Palliative radiation therapy for the head/neck regionMedical editor Jan Folkvard Evensen
Oslo University Hospital
Patients with advanced cancer and short expected survival time may benefit from both symptom-relief and prevention by radiation therapy. In some cases, radiation treatment may also extend survival.
Normal tissue has a greater ability to repair itself between fractionations compared to tumor tissue. Radiation therapy is therefore given with one or few fractions with good effect and little side effects. In this way, a high total dose is given to the tumor tissue but injury to healthy tissue is still limited.
It is very important that acute side effects are minor and of short duration.
Palliative radiation therapy is used both for primary tumors, local recurrence, and metastases.
- Incurable cancer in the head/neck region.
- Clear association between metastasis(es) and symptom(s).
- Relieve symptoms
- Prevent symptoms
|Definitions of target volumes according to ICRU (International Commission on Radiation Units and Measurements)
|CTV (Clinical Target Volume)
||Tissue volume that contains a GTV and/or subclinical microscopic malignant disease, which has to be eliminated.

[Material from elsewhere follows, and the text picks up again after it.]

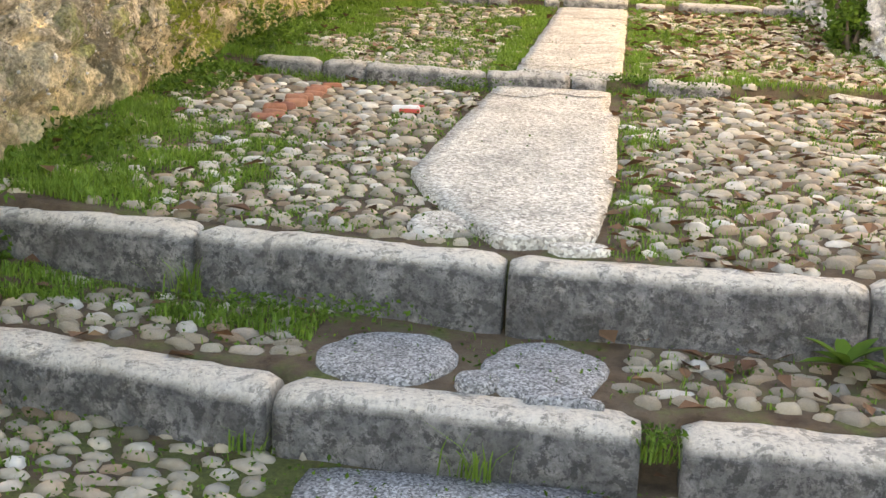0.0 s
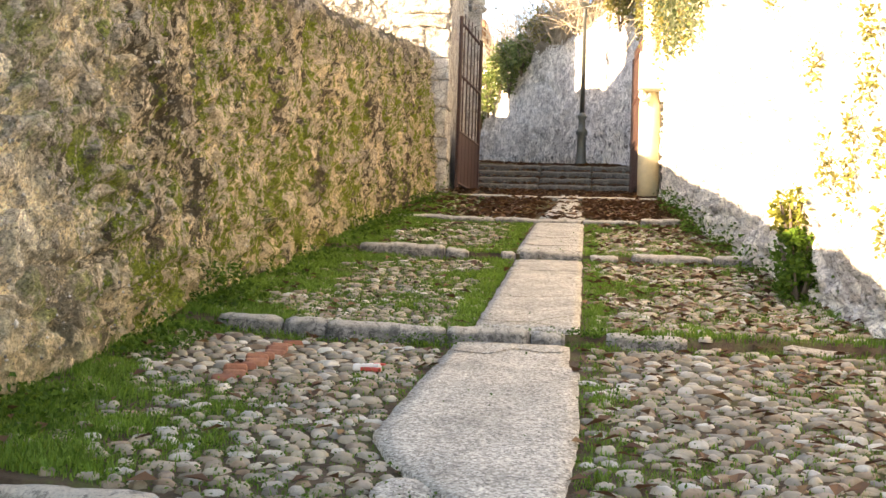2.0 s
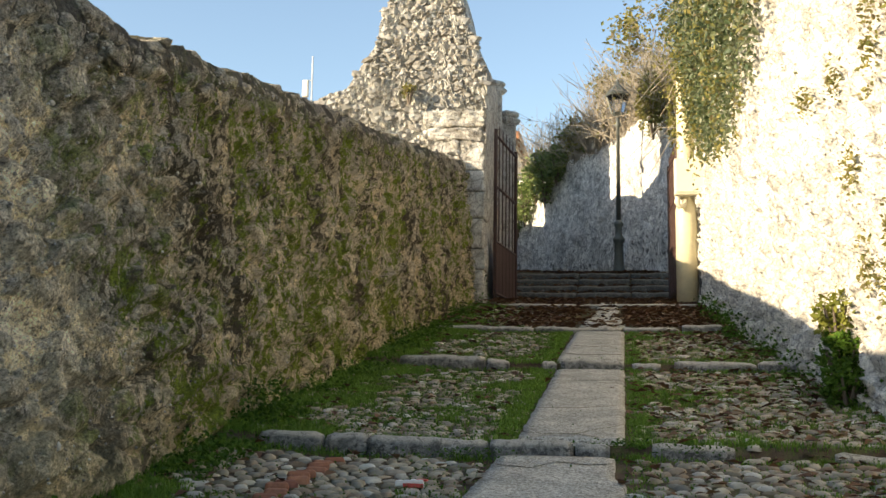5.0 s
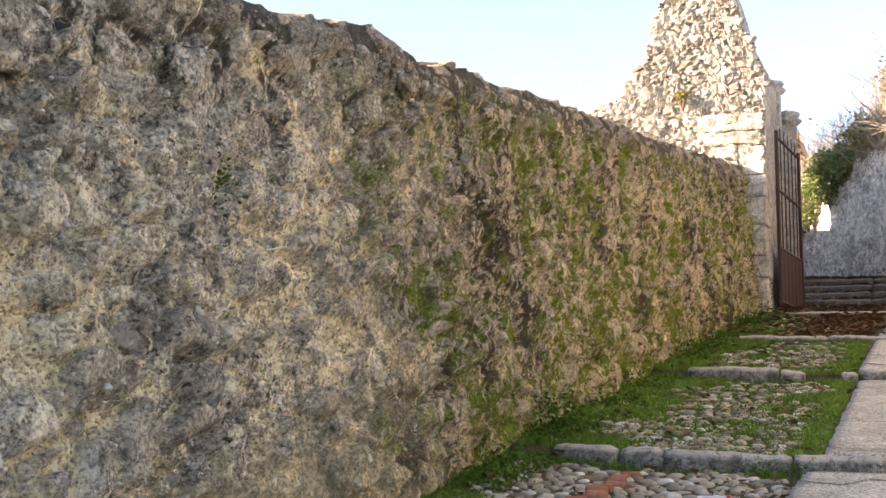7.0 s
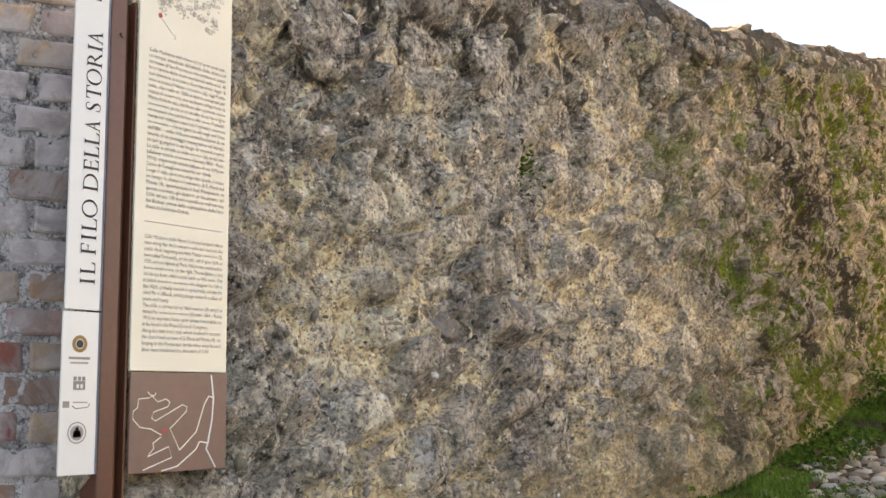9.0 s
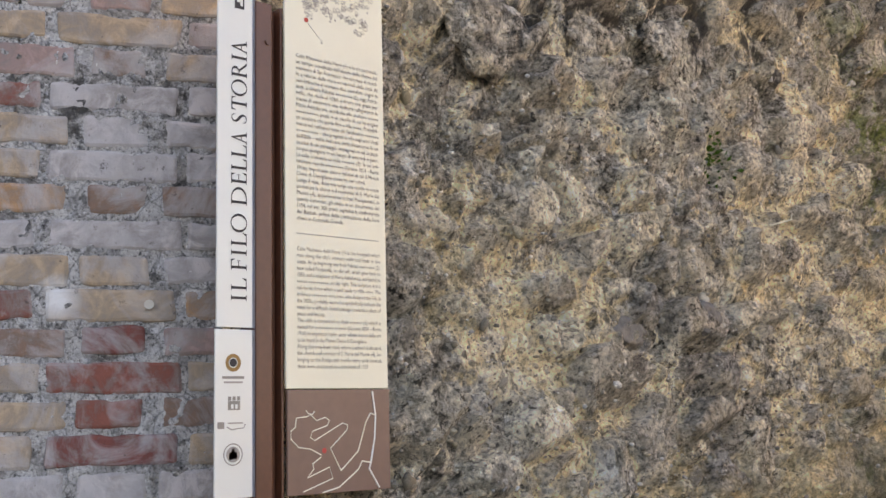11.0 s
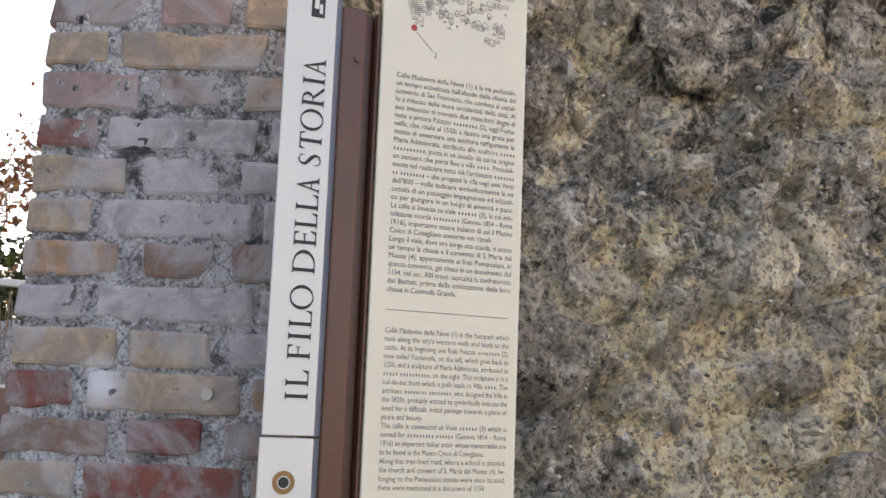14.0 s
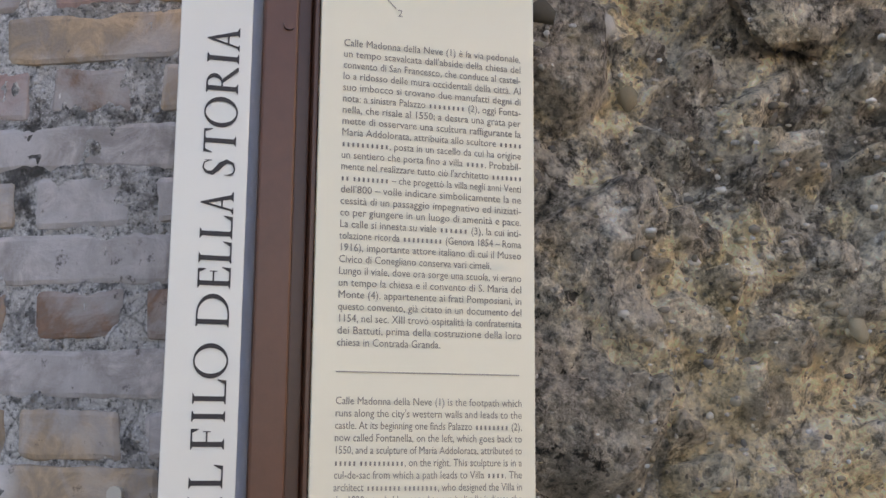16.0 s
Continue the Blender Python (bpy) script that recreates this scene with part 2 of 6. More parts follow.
    c = mix(t, calc(t, "MULTIPLY", zone, ramp(t, calc(t, "MULTIPLY", high, 0.4), [(0.81, (0.5,)), (0.87, (0.05,))])), c, mix(t, 1.0, skin, ramp(t, grit, [(0.3, (0.55,) * 3), (0.65, (1.25,) * 3)]), "MULTIPLY"))
    green_at = noisy(t, coords(t, (1, 1.0, 0.6)), 1.5, 8, 0.7, 0.1)
    moss = mix(t, ramp(t, grit, [(0.35, (0,)), (0.65, (1,))]), (0.06, 0.085, 0.008), (0.28, 0.38, 0.025))
    coat = mix(t, ramp(t, calc(t, "ADD", green_at, calc(t, "MULTIPLY", calc(t, "SUBTRACT", patchy, 0.5), 0.5)), [(0.462, (0,)), (0.51, (1,))]), (0.075, 0.06, 0.038), moss)
    c = mix(t, calc(t, "MULTIPLY", bare, 0.93), c, coat)
    t.links.new(c, s.inputs["Base Color"])
    s.inputs["Roughness"].default_value = 0.93
    s.inputs["Specular IOR Level"].default_value = 0.18
    h = calc(t, "ADD", calc(t, "MULTIPLY", mid, 0.75), calc(t, "ADD", calc(t, "MULTIPLY", patchy, 0.9), calc(t, "ADD", calc(t, "MULTIPLY", grit, 0.42), calc(t, "MULTIPLY", fine, 0.16))))
    h = calc(t, "ADD", h, calc(t, "ADD", calc(t, "MULTIPLY", domes[0], 0.3), calc(t, "ADD", calc(t, "MULTIPLY", domes[1], 0.22), calc(t, "MULTIPLY", domes[2], 0.12))))
    h = calc(t, "SUBTRACT", h, calc(t, "ADD", calc(t, "MULTIPLY", shaded_hole, 0.35), calc(t, "MULTIPLY", bare, 0.3)))
    relief(t, s, h, 1.0, 0.054)
    return m


def concrete(name, sand, chip, dark, scale=1.0):
    """Exposed-aggregate concrete: small pale and grey stones in a worn cement."""
    m, t, s = nodes_of(name)
    at = coords(t)
    cell = cells(t, at, 105 * scale, "F1", "Color")
    sp = t.nodes.new("ShaderNodeSeparateColor")
    t.links.new(cell, sp.inputs[0])
    c = ramp(t, sp.outputs[0], [(0.0, dark), (0.35, sand), (0.8, chip), (1.0, tuple(min(0.8, v * 1.3) for v in chip))])
    blotch, fine = noisy(t, at, 3.5 * scale, 5), noisy(t, at, 40 * scale)
    c = mix(t, 0.22, c, sand)
    c = mix(t, 1.0, c, ramp(t, blotch, [(0.35, (0.72,) * 3), (0.6, (1.05,) * 3)]), "MULTIPLY")
    c = mix(t, 1.0, c, ramp(t, fine, [(0.3, (0.75,) * 3), (0.6, (1.05,) * 3)]), "MULTIPLY")
    t.links.new(c, s.inputs["Base Color"])
    s.inputs["Roughness"].default_value = 0.9
    relief(t, s, calc(t, "ADD", fine, calc(t, "MULTIPLY", cells(t, at, 85 * scale), -0.8)), 0.6, 0.006)
    return m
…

|ITV (Internal Target Volume)
||Volume encompassing the CTV and IM. (ITV = CTV + IM)
|PTV (Planning Target Volume)
||Geometrical concept. Defined to select appropriate beam sizes and beam arrangements, taking into consideration the net effect of all the possible geometrical variations and inaccuracies in order to ensure that the prescribed dose is actually absorbed in the CTV. Its size and shape depend on the CTV but also on the treatment technique used, to compensate for the effects of organ and patient movement, and inaccuracies in beam and patient setup.
|OAR (Organ at Risk)
||Normal tissues whose radiation sensitivity may significantly influence treatment planning and/or prescribed dose.
|PRV (Planning Organ at Risk Volume)
||Includes margin around the OAR to compensate for changes in shape and internal movement and for set-up variation.
|TV (Treated Volume)
||Volume enclosed by an isodose surface.
|IV (Irradiated Volume)
||The volume that receives a dose that is significant in relation to normal tissue tolerance.
|CI (Conformity Index)
||Relationship between TV and PTV (TV/PTV).
Locoregional radiation therapy
The irradiated volume should be limited to the absolute minimum. This requires CT dose planning for treatment.
Before the first treatment session, a customized plastic mask is made for the patient to immobilize the head/neck area.
A CT examination is then performed while the patient is wearing the mask to label tumor tissue and organs at risk.
In the head/neck region, there are many organs at risk with limited tolerance for radiation, such as the:
- spinal cord
- brain stem
- parotid gland
- optic chiasm
- internal ears
- optic nerves
A uniform dose distribution over the target volume is ideal with complete avoidance of critical organs. In practice, however, this is impossible to achieve. There will always be a compromise between what is possible and desired.
Preparation for simulation which involves modeling and drawing of radiation fields takes about one week. When this is completed, the patient is ready to start radiation treatment.
Fractionation and total dose will depend on whether the patient has received radiation therapy in the same area previously.
If the problem is locoregional, for example a recurrence, the first attempt will be 20 fractions of 1.5 Gy, 10 fractions per week.
If the tumor responds and the patient tolerates treatment, an additional series with the same fractionation can be attempted after 14 days.
Metastases causing symptoms outside the head/neck region, such as painful bone metastases, can be treated with higher fractions, possibly 10 fractions of 3 Gy.
Most side effects occurring during treament are due to normal organs included in the radiation field. The dose levels used for pure symptom relief are, however, held low to minimize the risk for acute side effects.
The total dose is at a level to minimize the risk for late effects.
Good follow-up is important to achieve adequate relief of symptoms and usually takes placed with the patient's local hospital or primary care doctor.